The South Korean electronics giant on Tuesday plans to reveal new chip platforms to power Internet-connected devices, ranging from wearables to smart washing machines. The new hardware will be called Artik and it comes from Samsung’s Menlo Park, Calif.-based Strategy and Innovation Center.
The group, which is led by Young Sohn, president and chief strategy officer of Samsung Electronics, has been tasked with seeking new technology, partnerships and investments in hardware, generally with a longer-term view. Sohn, who launched a $100 million US investment fund for Samsung in early 2013, has seen his role expand in recent months to include oversight over more of Samsung’s investments and its research and development. In total, Samsung has allocated more than $1 billion to fund US startups.
Sohn will introduce Artik during a keynote at the Internet of Things World conference on Tuesday in San Francisco. In a press release about the keynote, Samsung has said it “will reveal a major company milestone that will enable the new wave of groundbreaking IoT devices and services. The event will bring together industry leaders, entrepreneurs, developers and emerging companies to discuss the future of IoT and its profound implications.”

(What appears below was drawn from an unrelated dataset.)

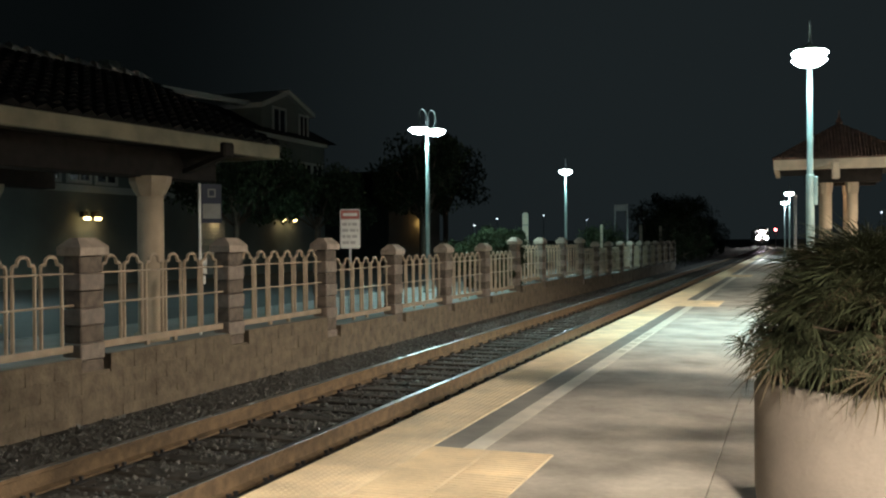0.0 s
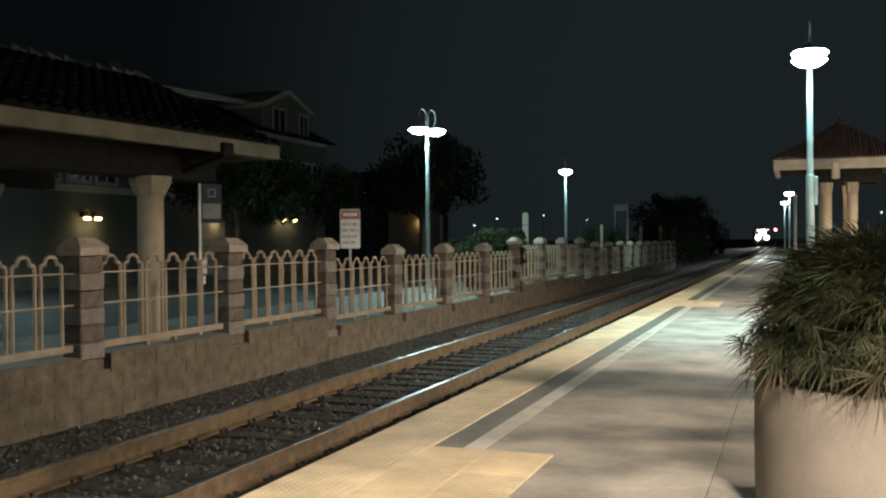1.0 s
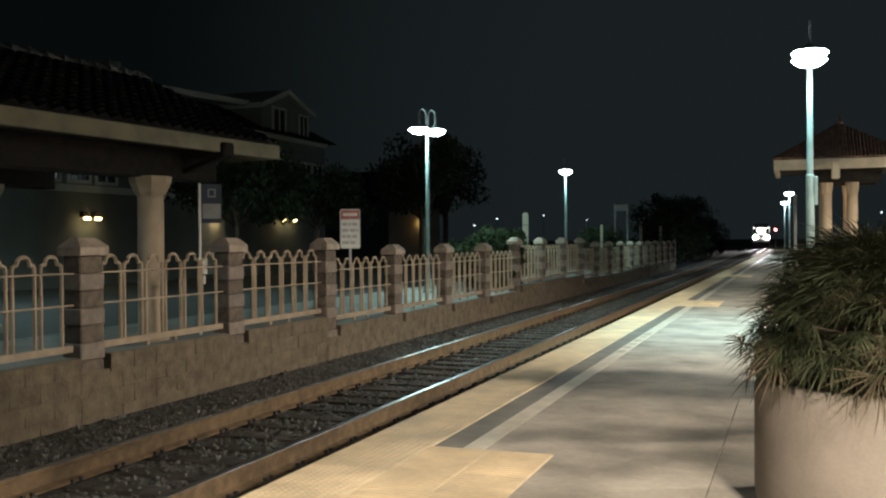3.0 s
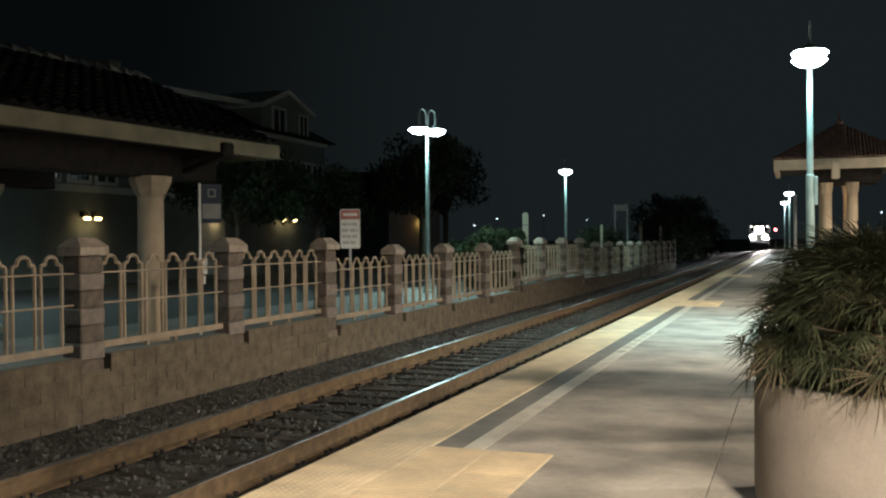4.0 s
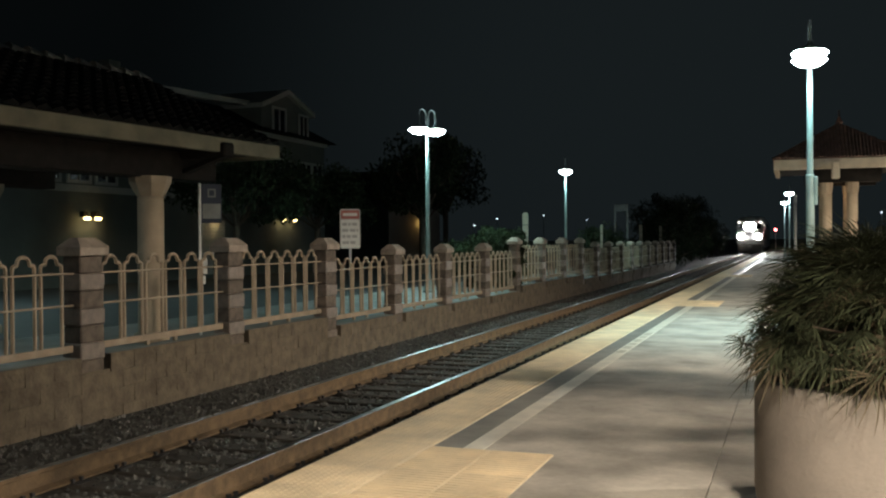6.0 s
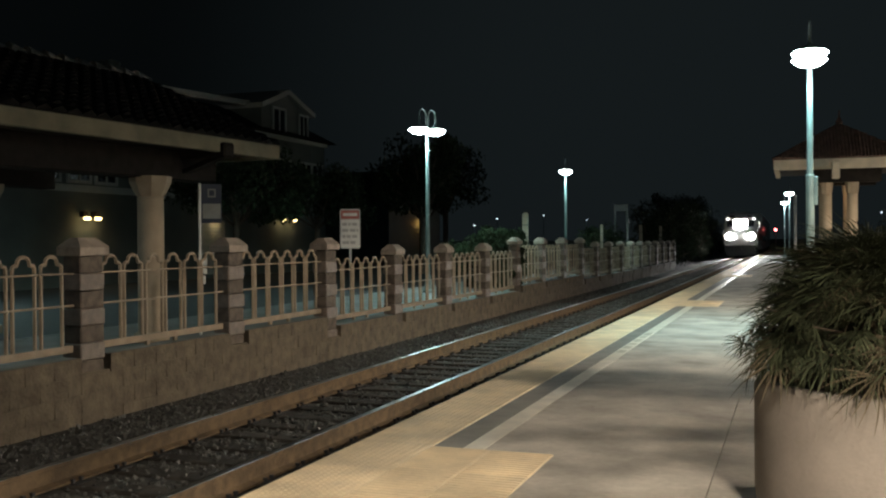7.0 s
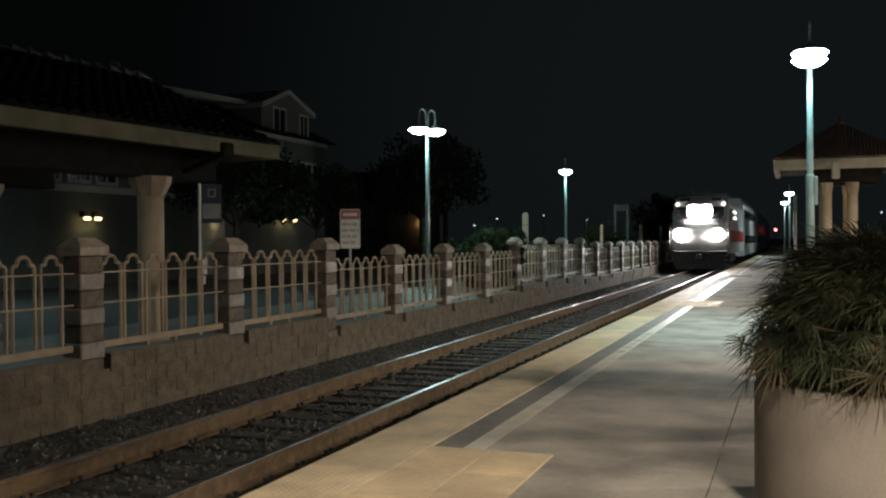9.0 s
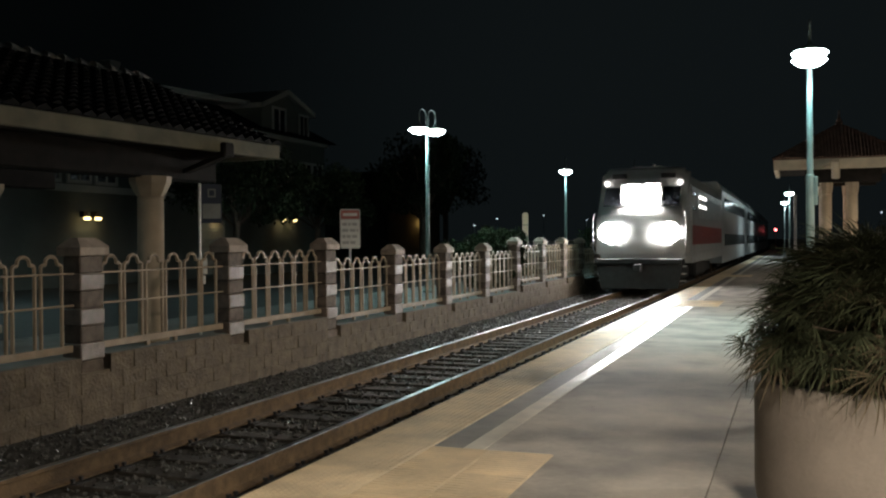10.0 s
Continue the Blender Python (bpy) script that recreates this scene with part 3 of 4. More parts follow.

“By continuing efforts to connect devices and people to achieve greater insights, we have a huge opportunity to work with others in the industry, to tackle these real-world issues in ways that will fundamentally change people’s lives for the better,” Sohn said in the press release.
Samsung has been making a big bet on the Internet of Things, the concept of using sensors and other technologies to hook just about anything you can think of into the Internet. Analyst firm Gartner predicts the number of networked devices will surge to 26 billion units by 2020 from about 900 million in 2009, turning formerly “dumb” objects into smart ones that can communicate with each other. IDC reckons the IoT market will hit $3.04 trillion that same year. But Artik won’t just be targeted at Samsung’s own appliances. Instead, other device makers will be able to use the chips in their products.